Далее Д. Н. Дубенский рассказывал, как командующий Северным фронтом генерал Д. Н. Рузский (Н. Н. Берберова — тоже не вполне обоснованно — считает его масоном) “с цинизмом и грубою определенностью” заявил уже 1 марта: “.. надо сдаваться на милость победителю”. Эта фраза, писал Д. Н. Дубенский, “все уяснила и с несомненностью указывала, что не только Дума, Петроград, но и лица высшего командования на фронте действуют в полном согласии и решили произвести переворот” (с. 61). И историк вспоминал, как уже 2 марта близкий к “черносотенцам” генерал-адъютант К. Д. Нилов назвал Алексеева “предателем” и сделал такой вывод: “… масонская партия захватила власть” (с. 66). Подобные утверждения в течение долгих лет квалифицировались как “черносотенные” выдумки, но ныне отнюдь не “черносотенные” историки доказали правоту этого вывода.

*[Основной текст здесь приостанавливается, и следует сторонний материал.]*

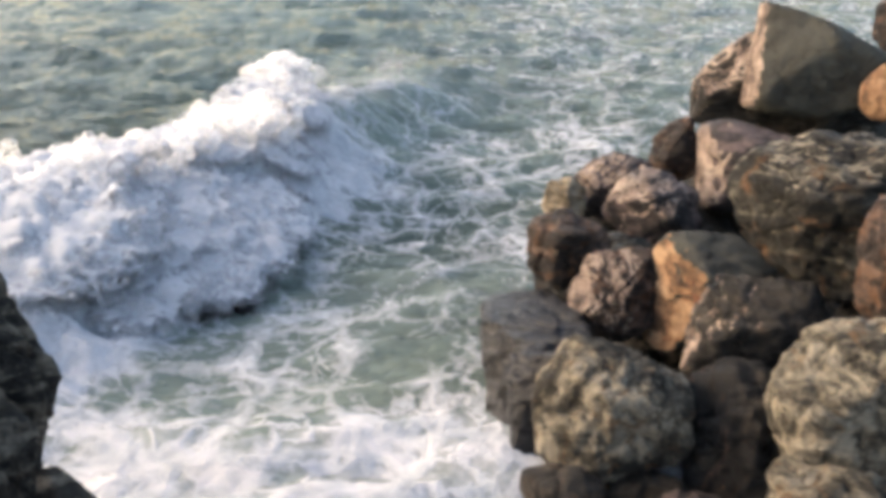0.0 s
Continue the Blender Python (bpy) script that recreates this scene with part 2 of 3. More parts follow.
def sea_state(x, y):
    """Height, foam cover and milkiness of the sheet at a place."""
    l, s = wave_place(x, y)
    far = smooth(10, 30, math.hypot(x, y))
    fade = 1 - smooth(60, 200, math.hypot(x, y))
    z = ridge(l, s)
    p = Vector((x, y, 0))
    a = Vector((x * 0.35 + y * 0.12, y * 0.62, 1.7))
    if fade > 0:
        z += fade * 0.12 * fbm(a, 3)
        z += fade * (0.055 * billow(Vector((x * 0.55 + y * 0.2, y * 1.55, 4.0)), 3) + 0.060 * fbm(Vector((x * 1.1, y * 3.8, 9.0)), 4, 2.2, 0.6))
    # foam
    cover = 0.16 + 0.25 * smooth(-3, 3, x) * smooth(8, 14, y)
    cover = max(cover, 0.78 * (1 - smooth(6.2, 8.0, y)) * smooth(-1.0, 0.8, s))        # wash near the shore
    cover = max(cover, (0.50 - 0.13 * (1 - smooth(9.2, 10.5, y))) * (1 - smooth(14, 18, y)) * smooth(0.6, 1.4, s))            # veins in the trough
    patch = math.exp(-(((x - 2.2) / 1.7) ** 2 + ((y - 14.6) / 2.2) ** 2))
    cover = max(cover, 0.62 * patch)
    front = smooth(-0.3, 0.15, s) * (1 - smooth(1.2, 2.3 - 0.12 * max(l, 0), s)) * (1 - smooth(4.5, 7.0, l))
    cover = max(cover, 1.05 * front)
    face = smooth(-0.1, 0.3, s) * (1 - smooth(0.9, 2.0, s)) * smooth(4.0, 6.0, l) * (1 - smooth(9, 11, l))
    cover = max(cover, 0.46 * face)
    cap = math.exp(-((s - 0.05) / 0.28) ** 2) * (1 - smooth(8.5, 10.5, l)) * smooth(-9, -4, l)
    cover = max(cover, 0.60 * cap)
    back = (1 - smooth(-0.4, 0.2, s)) * (1 - smooth(-2.0, 2.5, l)) * smooth(-6.5, -3, s)
    cover = max(cover, 0.24 * back)
    cover = max(cover, 0.28 * (1 - smooth(-0.6, 0.1, s)) * smooth(-5.0, -3.2, s) * (1 - smooth(-1.0, 0.8, l)) * smooth(-7, -4, l))
    broth = (1 - smooth(-0.2, 0.4, s)) * smooth(-4.5, -2.2, s) * (1 - smooth(2.5, 6.0, l)) * smooth(-6, -3.5, l)
    wake = (1 - smooth(-0.2, 0.4, s)) * smooth(-8.0, -3.5, s) * (1 - smooth(2.0, 6.0, l)) * smooth(-7, -3.5, l)
    cover = max(cover, 0.37 * broth)
    cover = max(cover, 0.40 * (1 - smooth(-3.0, -2.0, s)) * smooth(-7.0, -5.0, s) * (1 - smooth(2.0, 4.0, l)) * smooth(-7, -4, l))      # webs left behind the wave
    milk = 0.06 + 0.25 * face + 0.42 * broth + 0.20 * wake + 0.45 * math.exp(-((s + 0.7) / 1.4) ** 2) * (1 - smooth(6, 11, l)) + 0.25 * (1 - smooth(6, 10, y))
    toe = smooth(0.5, 1.3, s) * (1 - smooth(3.2, 4.6, s)) * (1 - smooth(8.6, 10.4, y))
    milk += 0.30 * toe
    cover = max(cover, 0.50 * toe)
    milk += 0.24 * smooth(-3.5, 0, x) * smooth(8, 10, y) * (1 - smooth(15, 24, y)) + 0.14 * smooth(0.6, 1.4, s) * (1 - smooth(9, 11, y))
    lump = smooth(0.55, 1.0, cover)
    if lump > 0:
        z += lump * ((0.05 + 0.05 * front) * fbm(p * 1.9, 6, 2.1, 0.62) + 0.07 * front * smooth(-2, 1, l) * (billow(p * 1.1, 5, 2.1, 0.55) - 0.4))
    return z, cover, min(1, milk)


def graded(lo, hi, a, b, fine, grow):
    """Steps of `fine` from a to b, growing outwards to lo and hi."""
    v = list(np.arange(a, b, fine))
    step, x = fine, v[-1]
    while x < hi:
        step *= grow
        x += step
        v.append(x)
    step, x = fine, a
    while x > lo:
        step *= grow
        x -= step
        v.insert(0, x)
    return v


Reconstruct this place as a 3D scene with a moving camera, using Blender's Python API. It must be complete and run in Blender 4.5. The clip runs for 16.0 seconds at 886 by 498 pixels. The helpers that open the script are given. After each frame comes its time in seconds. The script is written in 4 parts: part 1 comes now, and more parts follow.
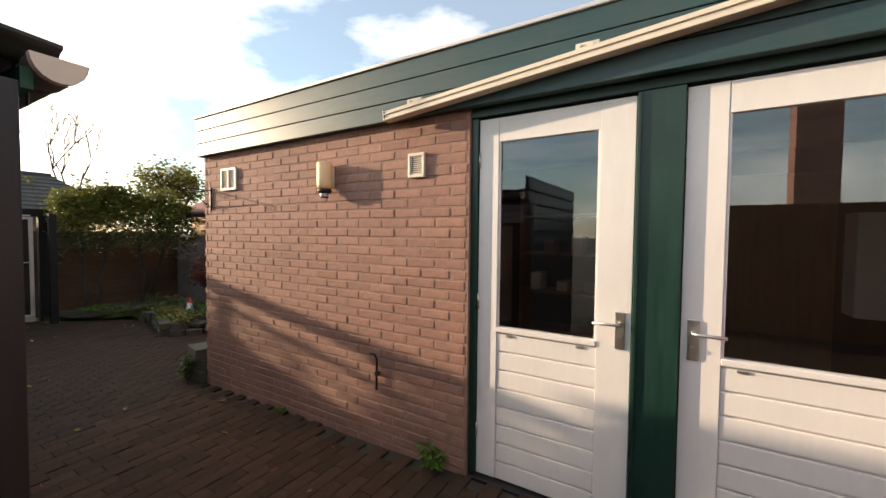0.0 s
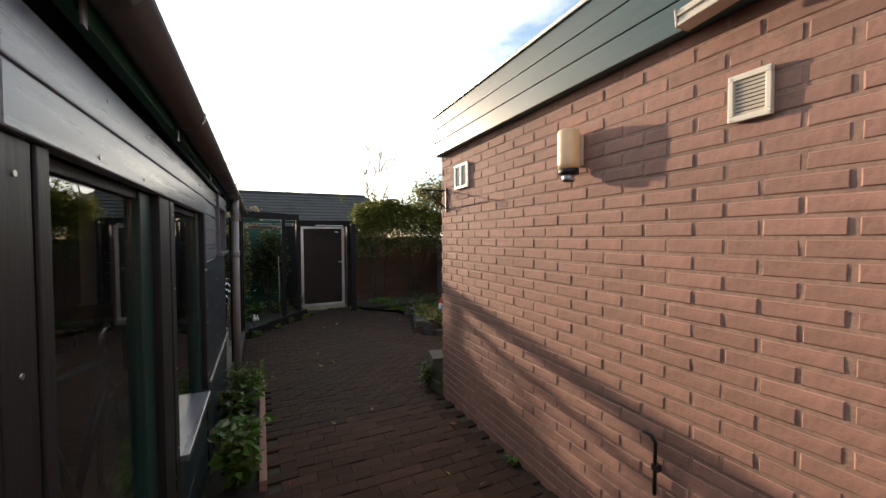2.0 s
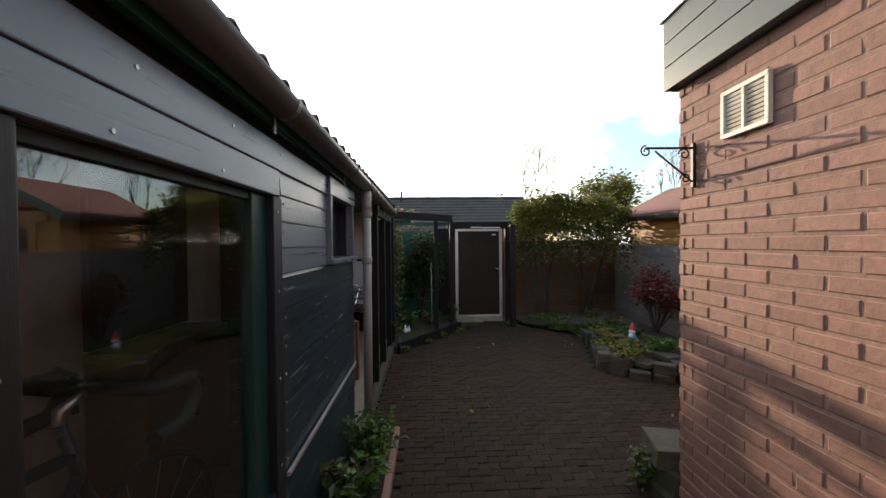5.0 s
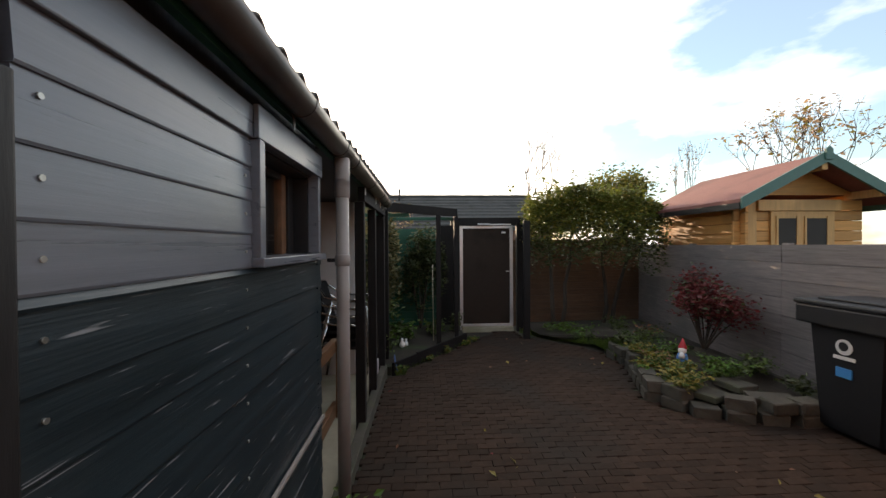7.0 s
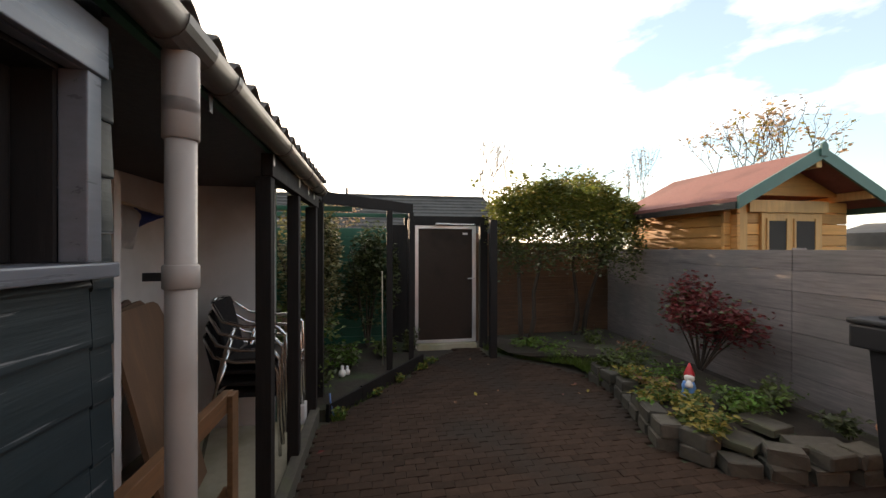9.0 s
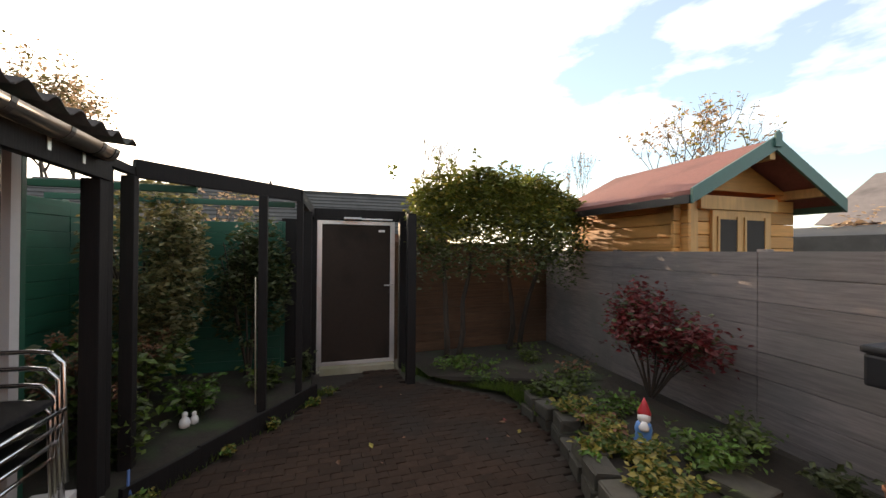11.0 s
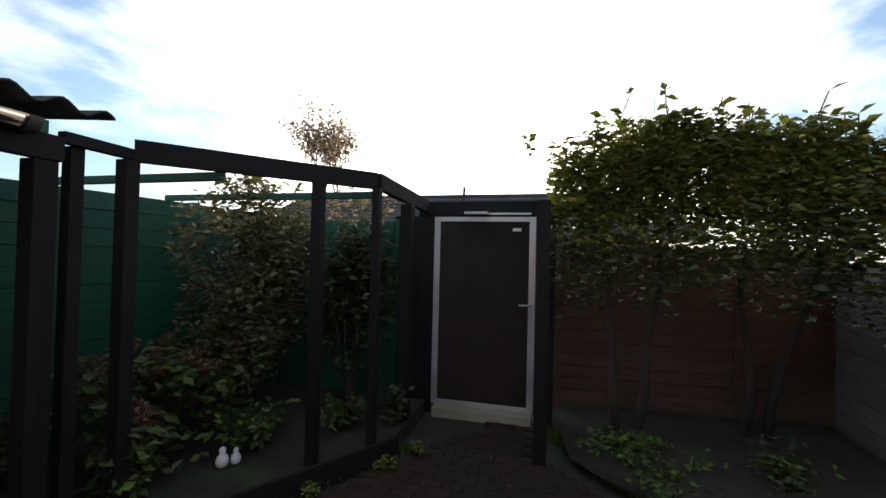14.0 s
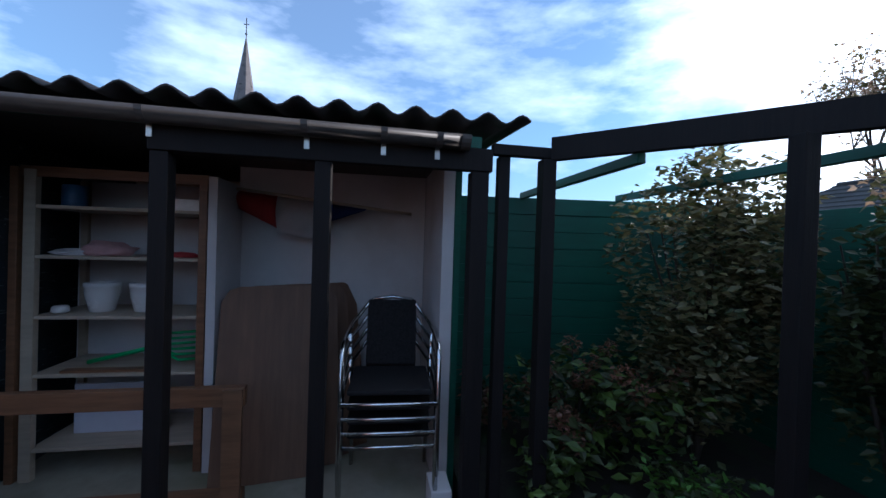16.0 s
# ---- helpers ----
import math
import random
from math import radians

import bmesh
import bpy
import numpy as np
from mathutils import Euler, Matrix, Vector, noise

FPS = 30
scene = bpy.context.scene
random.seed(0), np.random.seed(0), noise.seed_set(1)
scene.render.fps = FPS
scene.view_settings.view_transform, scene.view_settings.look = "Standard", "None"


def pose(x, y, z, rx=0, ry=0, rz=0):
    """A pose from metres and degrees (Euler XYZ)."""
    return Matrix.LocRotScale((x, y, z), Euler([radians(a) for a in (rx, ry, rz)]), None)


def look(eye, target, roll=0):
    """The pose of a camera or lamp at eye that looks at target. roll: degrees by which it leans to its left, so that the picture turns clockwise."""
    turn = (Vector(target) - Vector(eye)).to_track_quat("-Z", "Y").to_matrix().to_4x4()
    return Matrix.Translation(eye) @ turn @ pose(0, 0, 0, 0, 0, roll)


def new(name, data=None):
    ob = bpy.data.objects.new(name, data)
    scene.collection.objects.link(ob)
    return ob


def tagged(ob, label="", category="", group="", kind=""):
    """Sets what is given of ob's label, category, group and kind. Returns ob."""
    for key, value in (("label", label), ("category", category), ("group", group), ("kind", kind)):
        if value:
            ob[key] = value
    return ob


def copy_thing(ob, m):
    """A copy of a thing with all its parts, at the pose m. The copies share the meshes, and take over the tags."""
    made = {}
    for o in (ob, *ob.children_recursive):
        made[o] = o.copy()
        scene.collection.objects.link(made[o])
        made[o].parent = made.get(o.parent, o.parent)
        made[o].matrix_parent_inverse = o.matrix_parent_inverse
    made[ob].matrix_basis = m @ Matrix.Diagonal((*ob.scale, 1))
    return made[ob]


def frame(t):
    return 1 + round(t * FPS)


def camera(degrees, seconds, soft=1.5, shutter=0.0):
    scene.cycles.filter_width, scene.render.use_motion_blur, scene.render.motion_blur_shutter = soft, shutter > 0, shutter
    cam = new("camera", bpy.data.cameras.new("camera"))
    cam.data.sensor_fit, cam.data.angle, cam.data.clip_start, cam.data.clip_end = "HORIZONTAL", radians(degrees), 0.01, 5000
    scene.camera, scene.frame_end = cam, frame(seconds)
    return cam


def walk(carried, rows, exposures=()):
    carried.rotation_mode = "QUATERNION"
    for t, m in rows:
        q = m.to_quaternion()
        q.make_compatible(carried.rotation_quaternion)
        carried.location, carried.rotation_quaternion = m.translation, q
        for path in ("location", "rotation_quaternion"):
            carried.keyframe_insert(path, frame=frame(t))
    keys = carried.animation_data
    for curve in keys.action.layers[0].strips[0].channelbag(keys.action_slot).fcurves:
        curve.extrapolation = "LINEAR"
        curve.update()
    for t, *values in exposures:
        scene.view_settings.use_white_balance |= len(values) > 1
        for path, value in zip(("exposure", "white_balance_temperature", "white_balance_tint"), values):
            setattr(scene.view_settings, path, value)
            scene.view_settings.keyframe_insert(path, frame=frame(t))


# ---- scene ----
cam = camera(97.8, 16.0)
METRES, EYE, TILT, LEAN, TURN = 8.0, 1.5, 0.0, 0.0, 29.7
ROWS = [
    (0.0, 0.0, 0.0, 0.0, 0.02, -2.1, -0.58),
    (0.5, -0.0015, 0.0235, -0.0029, 8.94, -2.05, -0.38),
    (1.0, -0.0097, 0.0586, -0.0027, 18.16, -1.92, -0.18),
    (1.5, -0.0203, 0.0785, -0.0007, 27.03, -1.83, 0.04),
    (2.0, -0.0335, 0.1105, -0.0021, 35.08, -1.69, 0.28),
    (2.5, -0.0447, 0.1346, 0.0001, 42.06, -1.48, 0.45),
    (3.0, -0.0637, 0.1532, -0.0025, 47.77, -1.34, 0.55),
    (3.5, -0.0931, 0.1769, -0.0024, 52.15, -1.19, 0.61),
    (4.0, -0.1093, 0.1889, -0.0028, 55.11, -1.05, 0.62),
    (4.5, -0.14, 0.2076, -0.0062, 56.93, -0.94, 0.57),
    (5.0, -0.1672, 0.2215, -0.0055, 57.96, -0.83, 0.51),
    (7.5, -0.3097, 0.2935, -0.0128, 57.49, -0.43, 0.25),
    (8.0, -0.3422, 0.3069, -0.0131, 56.13, -0.33, 0.15),
    (8.5, -0.3699, 0.3229, -0.0114, 53.8, -0.24, 0.06),
    (9.0, -0.3893, 0.3468, -0.0125, 50.46, -0.13, -0.05),
    (9.5, -0.4068, 0.3805, -0.0139, 46.71, -0.0, -0.11),
    (10.0, -0.4205, 0.4092, -0.0151, 42.82, 0.13, -0.26),
    (12.5, -0.49, 0.5769, -0.0166, 43.16, 0.75, -0.79),
    (13.0, -0.5015, 0.6083, -0.0152, 50.57, 0.83, -0.93),
    (13.5, -0.5161, 0.6331, -0.0158, 60.83, 0.8, -1.12),
    (14.0, -0.5396, 0.66, -0.0152, 73.81, 0.81, -1.34),
    (14.5, -0.5604, 0.6711, -0.0173, 89.06, 0.64, -1.53),
    (15.0, -0.5913, 0.6828, -0.0181, 106.14, 0.44, -1.7),
    (15.5, -0.611, 0.6836, -0.0158, 123.69, -0.04, -1.9),
    (16.0, -0.6306, 0.6816, -0.0154, 140.18, -0.5, -1.81),
]
walk(cam, [(t, pose(0, 0, EYE, TILT, LEAN, TURN) @ pose(METRES * x, METRES * y, METRES * z, 90 + pitch, roll, yaw)) for t, x, y, z, yaw, pitch, roll in ROWS], [(0, 1.05, 7800, 11), (3, 0.92, 7000, 11), (5, 1.0, 7100, 11), (8, 1.25, 8000, 12), (10.2, 1.5, 8300, 14), (12.5, 0.88, 7300, 13), (14.5, 0.65, 6600, 11), (15.2, 0.65, 6100, 11), (16, 0.5, 5100, 11)])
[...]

Впрочем, к фигуре генерала Алексеева мы еще вернемся. Прежде необходимо осознать, что российские масоны были до мозга костей “западниками”. При этом они не только усматривали все свои общественные идеалы в Западной Европе, но и подчинялись тамошнему могучему масонству. Побывавший в масонстве Г. Я. Аронсон писал: “Русские масоны как бы светили заемным светом с Запада” (Николаевский Б. И., цит. изд.. с. 151). И Россию они всецело мерили чисто “западными” мерками.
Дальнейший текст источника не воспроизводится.